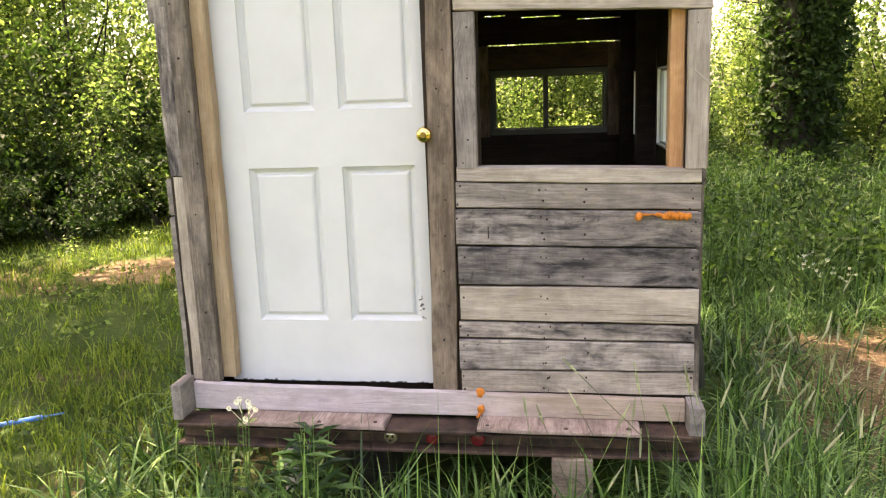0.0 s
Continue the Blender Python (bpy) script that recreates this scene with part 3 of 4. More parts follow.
# door
door = hang("door", box(bmesh.new(), -1.792, -1.009, 0.084, 0.105, 0.490, 2.530), DOOR_WHITE, "white four-panel door with scuffed paint")
for x0, x1, z0, z1 in ((-1.795, -1.660, 0.486, 2.53), (-1.015, -0.966, 0.486, 2.53), (-1.383, -1.292, 0.735, 1.328), (-1.383, -1.292, 1.537, 2.44),
                       (-1.660, -1.015, 0.486, 0.735), (-1.660, -1.015, 1.328, 1.537), (-1.660, -1.015, 2.44, 2.53)):
    part("stile" if z1 - z0 > x1 - x0 else "rail", box(bmesh.new(), x0, x1, 0.060, 0.0835, z0, z1), DOOR_WHITE, door)
for x0, x1 in ((-1.660, -1.383), (-1.292, -1.015)):
    for z0, z1 in ((0.735, 1.328), (1.537, 2.44)):
        # moulded edge, groove and raised field as nested rings
        verts, faces = [], []
        for inset, depth in ((0.0, 0.060), (0.003, 0.069), (0.010, 0.0755), (0.017, 0.0825), (0.023, 0.0825), (0.027, 0.072), (0.033, 0.0672)):
            verts += [(x0 + inset, depth, z0 + inset), (x1 - inset, depth, z0 + inset), (x1 - inset, depth, z1 - inset), (x0 + inset, depth, z1 - inset)]
        for r in range(6):
            for i in range(4):
                a, b2 = r * 4 + i, r * 4 + (i + 1) % 4
                faces.append((a, b2, b2 + 4, a + 4))
        faces.append((24, 25, 26, 27))
        mesh_part("panel", verts, faces, DOOR_WHITE, door)
turning = [(0.0935, 0.034), (0.085, 0.033), (0.080, 0.028), (0.077, 0.015), (0.024, 0.013), (0.017, 0.019), (0.006, 0.0265), (-0.008, 0.0285), (-0.019, 0.0265), (-0.027, 0.021), (-0.0265, 0.0165), (-0.031, 0.0145), (-0.032, 0.002)]
n = len(turning)
verts = [(-0.966 + r * math.cos(2 * math.pi * i / 28), y, 1.436 + r * math.sin(2 * math.pi * i / 28)) for i in range(28) for y, r in turning]
faces = [(i * n + k, ((i + 1) % 28) * n + k, ((i + 1) % 28) * n + k + 1, i * n + k + 1) for i in range(28) for k in range(n - 1)]
bm = bmesh.new()
vs = [bm.verts.new(p) for p in verts]
for f in faces:
    bm.faces.new([vs[k] for k in f]).smooth = True
knob = part("door_knob", bm, BRASS, door, "round polished brass door knob")
bm = bmesh.new()
tube(bm, (-0.966, -0.0330, 1.436), (-0.966, -0.0365, 1.436), 0.011, 0.010, 16)
part("keyhole", bm, BRASS_DARK, knob)
bm = bmesh.new()
for _ in range(11):
    x, z, s = -1.009 + rng.uniform(-0.012, 0.012), rng.uniform(0.74, 0.84), rng.uniform(0.002, 0.005)
    box(bm, x - s, x + s, 0.0590, 0.0602, z - s * 0.8, z + s * 0.8)
for _ in range(20):
    x, s = rng.uniform(-1.76, -0.98), rng.uniform(0.003, 0.012)
    box(bm, x - s, x + s, 0.0590, 0.0602, 0.486, 0.487 + rng.uniform(0.001, 0.005))
tagged(part("paint_chips", bm, DOOR_CHIP, door, "small dark chips in the paint"), kind="stuff")
for o in (door, *door.children_recursive):
    o.data.transform(Matrix.Translation((0.009, 0, 0.006) if o.name.startswith(("door_knob", "keyhole")) else (0.003, 0.027, 0.001)))


# added board that hides the lit floor behind the gap under the door
hang("threshold", box(bmesh.new(), -1.79, -0.95, 0.145, 0.180, 0.44, 0.53), W_INNER_SHADE, "dark board added to black out the gap under the door")


# windows
def slider(name, w, h, label, screened="", flange=ALU, bright=ALU_BRIGHT):
    """A two-pane sliding aluminium window, local x along its width, outward -y, origin at its lower corner."""
    win = empty(name, parent=shed)
    win.matrix_parent_inverse = base_inv
    tagged(win, label)
    f = 0.027
    bm = bmesh.new()
    for x0, x1, z0, z1 in ((0, w, 0, f), (0, w, h - f, h), (0, f, f, h - f), (w - f, w, f, h - f)):
        box(bm, x0, x1, -0.006, 0.020, z0, z1, 0.0015)
    part("window_frame", bm, flange, win, "aluminium flange")
    bm = bmesh.new()
    for x0, x1, z0, z1 in ((f, w - f, f, f + 0.007), (f, w - f, h - f - 0.007, h - f), (f, f + 0.007, f, h - f), (w - f - 0.007, w - f, f, h - f)):
        box(bm, x0, x1, -0.004, 0.045, z0, z1)
    part("track", bm, bright, win)
    mid = w * 0.53
    bm = bmesh.new()
    for x0, x1, z0, z1 in ((f + 0.008, f + 0.020, f + 0.008, h - f - 0.008), (mid - 0.02, mid, f + 0.008, h - f - 0.008), (f + 0.008, mid, f + 0.008, f + 0.02), (f + 0.008, mid, h - f - 0.02, h - f - 0.008)):
        box(bm, x0, x1, 0.000, 0.014, z0, z1, 0.0015)
    part("sash", bm, bright, win)
    bm = bmesh.new()
    for x0, x1, z0, z1 in ((mid - 0.004, mid + 0.012, f + 0.008, h - f - 0.008), (w - f - 0.022, w - f - 0.008, f + 0.008, h - f - 0.008), (mid, w - f - 0.01, f + 0.008, f + 0.018), (mid, w - f - 0.01, h - f - 0.018, h - f - 0.008)):
        box(bm, x0, x1, 0.018, 0.032, z0, z1, 0.0015)
    part("sash", bm, flange, win)
    for x0, x1, y in ((f + 0.016, mid - 0.012, 0.007), (mid + 0.004, w - f - 0.014, 0.025)):
        pane = mesh_part("pane", [(x0, y, f + 0.014), (x1, y, f + 0.014), (x1, y, h - f - 0.014), (x0, y, h - f - 0.014)], [(0, 1, 2, 3)], GLASS, win, "clear window glass")
        pane.visible_shadow = False
    if screened:
        x0, x1 = (f + 0.01, mid) if screened == "first" else (mid, w - f - 0.01)
        mesh_part("insect_screen", [(x0, 0.040, f + 0.01), (x1, 0.040, f + 0.01), (x1, 0.040, h - f - 0.01), (x0, 0.040, h - f - 0.01)], [(0, 1, 2, 3)], SCREEN, win, "fine dark insect screen")
    bm = bmesh.new()
    for x, z in ((0.06, h - 0.012), (w * 0.5, h - 0.012), (w - 0.06, h - 0.012), (0.012, 0.05), (0.012, h * 0.6), (w - 0.012, 0.06), (w - 0.012, h * 0.62), (w * 0.4, 0.012), (w * 0.27, h - 0.010), (w * 0.75, h - 0.010), (0.012, h * 0.32), (w - 0.012, h * 0.85)):
        tube(bm, (x, -0.005, z), (x, -0.0085, z), 0.0046, 0.0038, 8)
    tagged(part("screw_heads", bm, NAIL, win), kind="stuff")
    return win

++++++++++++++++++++

**What you need to do**
Print each line of the material above exactly, with the pictures removed from your copy.

**Finished exercise**
0.0 s
Continue the Blender Python (bpy) script that recreates this scene with part 3 of 4. More parts follow.
# door
door = hang("door", box(bmesh.new(), -1.792, -1.009, 0.084, 0.105, 0.490, 2.530), DOOR_WHITE, "white four-panel door with scuffed paint")
for x0, x1, z0, z1 in ((-1.795, -1.660, 0.486, 2.53), (-1.015, -0.966, 0.486, 2.53), (-1.383, -1.292, 0.735, 1.328), (-1.383, -1.292, 1.537, 2.44),
                       (-1.660, -1.015, 0.486, 0.735), (-1.660, -1.015, 1.328, 1.537), (-1.660, -1.015, 2.44, 2.53)):
    part("stile" if z1 - z0 > x1 - x0 else "rail", box(bmesh.new(), x0, x1, 0.060, 0.0835, z0, z1), DOOR_WHITE, door)
for x0, x1 in ((-1.660, -1.383), (-1.292, -1.015)):
    for z0, z1 in ((0.735, 1.328), (1.537, 2.44)):
        # moulded edge, groove and raised field as nested rings
        verts, faces = [], []
        for inset, depth in ((0.0, 0.060), (0.003, 0.069), (0.010, 0.0755), (0.017, 0.0825), (0.023, 0.0825), (0.027, 0.072), (0.033, 0.0672)):
            verts += [(x0 + inset, depth, z0 + inset), (x1 - inset, depth, z0 + inset), (x1 - inset, depth, z1 - inset), (x0 + inset, depth, z1 - inset)]
        for r in range(6):
            for i in range(4):
                a, b2 = r * 4 + i, r * 4 + (i + 1) % 4
                faces.append((a, b2, b2 + 4, a + 4))
        faces.append((24, 25, 26, 27))
        mesh_part("panel", verts, faces, DOOR_WHITE, door)
turning = [(0.0935, 0.034), (0.085, 0.033), (0.080, 0.028), (0.077, 0.015), (0.024, 0.013), (0.017, 0.019), (0.006, 0.0265), (-0.008, 0.0285), (-0.019, 0.0265), (-0.027, 0.021), (-0.0265, 0.0165), (-0.031, 0.0145), (-0.032, 0.002)]
n = len(turning)
verts = [(-0.966 + r * math.cos(2 * math.pi * i / 28), y, 1.436 + r * math.sin(2 * math.pi * i / 28)) for i in range(28) for y, r in turning]
faces = [(i * n + k, ((i + 1) % 28) * n + k, ((i + 1) % 28) * n + k + 1, i * n + k + 1) for i in range(28) for k in range(n - 1)]
bm = bmesh.new()
vs = [bm.verts.new(p) for p in verts]
for f in faces:
    bm.faces.new([vs[k] for k in f]).smooth = True
knob = part("door_knob", bm, BRASS, door, "round polished brass door knob")
bm = bmesh.new()
tube(bm, (-0.966, -0.0330, 1.436), (-0.966, -0.0365, 1.436), 0.011, 0.010, 16)
part("keyhole", bm, BRASS_DARK, knob)
bm = bmesh.new()
for _ in range(11):
    x, z, s = -1.009 + rng.uniform(-0.012, 0.012), rng.uniform(0.74, 0.84), rng.uniform(0.002, 0.005)
    box(bm, x - s, x + s, 0.0590, 0.0602, z - s * 0.8, z + s * 0.8)
for _ in range(20):
    x, s = rng.uniform(-1.76, -0.98), rng.uniform(0.003, 0.012)
    box(bm, x - s, x + s, 0.0590, 0.0602, 0.486, 0.487 + rng.uniform(0.001, 0.005))
tagged(part("paint_chips", bm, DOOR_CHIP, door, "small dark chips in the paint"), kind="stuff")
for o in (door, *door.children_recursive):
    o.data.transform(Matrix.Translation((0.009, 0, 0.006) if o.name.startswith(("door_knob", "keyhole")) else (0.003, 0.027, 0.001)))


# added board that hides the lit floor behind the gap under the door
hang("threshold", box(bmesh.new(), -1.79, -0.95, 0.145, 0.180, 0.44, 0.53), W_INNER_SHADE, "dark board added to black out the gap under the door")


# windows
def slider(name, w, h, label, screened="", flange=ALU, bright=ALU_BRIGHT):
    """A two-pane sliding aluminium window, local x along its width, outward -y, origin at its lower corner."""
    win = empty(name, parent=shed)
    win.matrix_parent_inverse = base_inv
    tagged(win, label)
    f = 0.027
    bm = bmesh.new()
    for x0, x1, z0, z1 in ((0, w, 0, f), (0, w, h - f, h), (0, f, f, h - f), (w - f, w, f, h - f)):
        box(bm, x0, x1, -0.006, 0.020, z0, z1, 0.0015)
    part("window_frame", bm, flange, win, "aluminium flange")
    bm = bmesh.new()
    for x0, x1, z0, z1 in ((f, w - f, f, f + 0.007), (f, w - f, h - f - 0.007, h - f), (f, f + 0.007, f, h - f), (w - f - 0.007, w - f, f, h - f)):
        box(bm, x0, x1, -0.004, 0.045, z0, z1)
    part("track", bm, bright, win)
    mid = w * 0.53
    bm = bmesh.new()
    for x0, x1, z0, z1 in ((f + 0.008, f + 0.020, f + 0.008, h - f - 0.008), (mid - 0.02, mid, f + 0.008, h - f - 0.008), (f + 0.008, mid, f + 0.008, f + 0.02), (f + 0.008, mid, h - f - 0.02, h - f - 0.008)):
        box(bm, x0, x1, 0.000, 0.014, z0, z1, 0.0015)
    part("sash", bm, bright, win)
    bm = bmesh.new()
    for x0, x1, z0, z1 in ((mid - 0.004, mid + 0.012, f + 0.008, h - f - 0.008), (w - f - 0.022, w - f - 0.008, f + 0.008, h - f - 0.008), (mid, w - f - 0.01, f + 0.008, f + 0.018), (mid, w - f - 0.01, h - f - 0.018, h - f - 0.008)):
        box(bm, x0, x1, 0.018, 0.032, z0, z1, 0.0015)
    part("sash", bm, flange, win)
    for x0, x1, y in ((f + 0.016, mid - 0.012, 0.007), (mid + 0.004, w - f - 0.014, 0.025)):
        pane = mesh_part("pane", [(x0, y, f + 0.014), (x1, y, f + 0.014), (x1, y, h - f - 0.014), (x0, y, h - f - 0.014)], [(0, 1, 2, 3)], GLASS, win, "clear window glass")
        pane.visible_shadow = False
    if screened:
        x0, x1 = (f + 0.01, mid) if screened == "first" else (mid, w - f - 0.01)
        mesh_part("insect_screen", [(x0, 0.040, f + 0.01), (x1, 0.040, f + 0.01), (x1, 0.040, h - f - 0.01), (x0, 0.040, h - f - 0.01)], [(0, 1, 2, 3)], SCREEN, win, "fine dark insect screen")
    bm = bmesh.new()
    for x, z in ((0.06, h - 0.012), (w * 0.5, h - 0.012), (w - 0.06, h - 0.012), (0.012, 0.05), (0.012, h * 0.6), (w - 0.012, 0.06), (w - 0.012, h * 0.62), (w * 0.4, 0.012), (w * 0.27, h - 0.010), (w * 0.75, h - 0.010), (0.012, h * 0.32), (w - 0.012, h * 0.85)):
        tube(bm, (x, -0.005, z), (x, -0.0085, z), 0.0046, 0.0038, 8)
    tagged(part("screw_heads", bm, NAIL, win), kind="stuff")
    return win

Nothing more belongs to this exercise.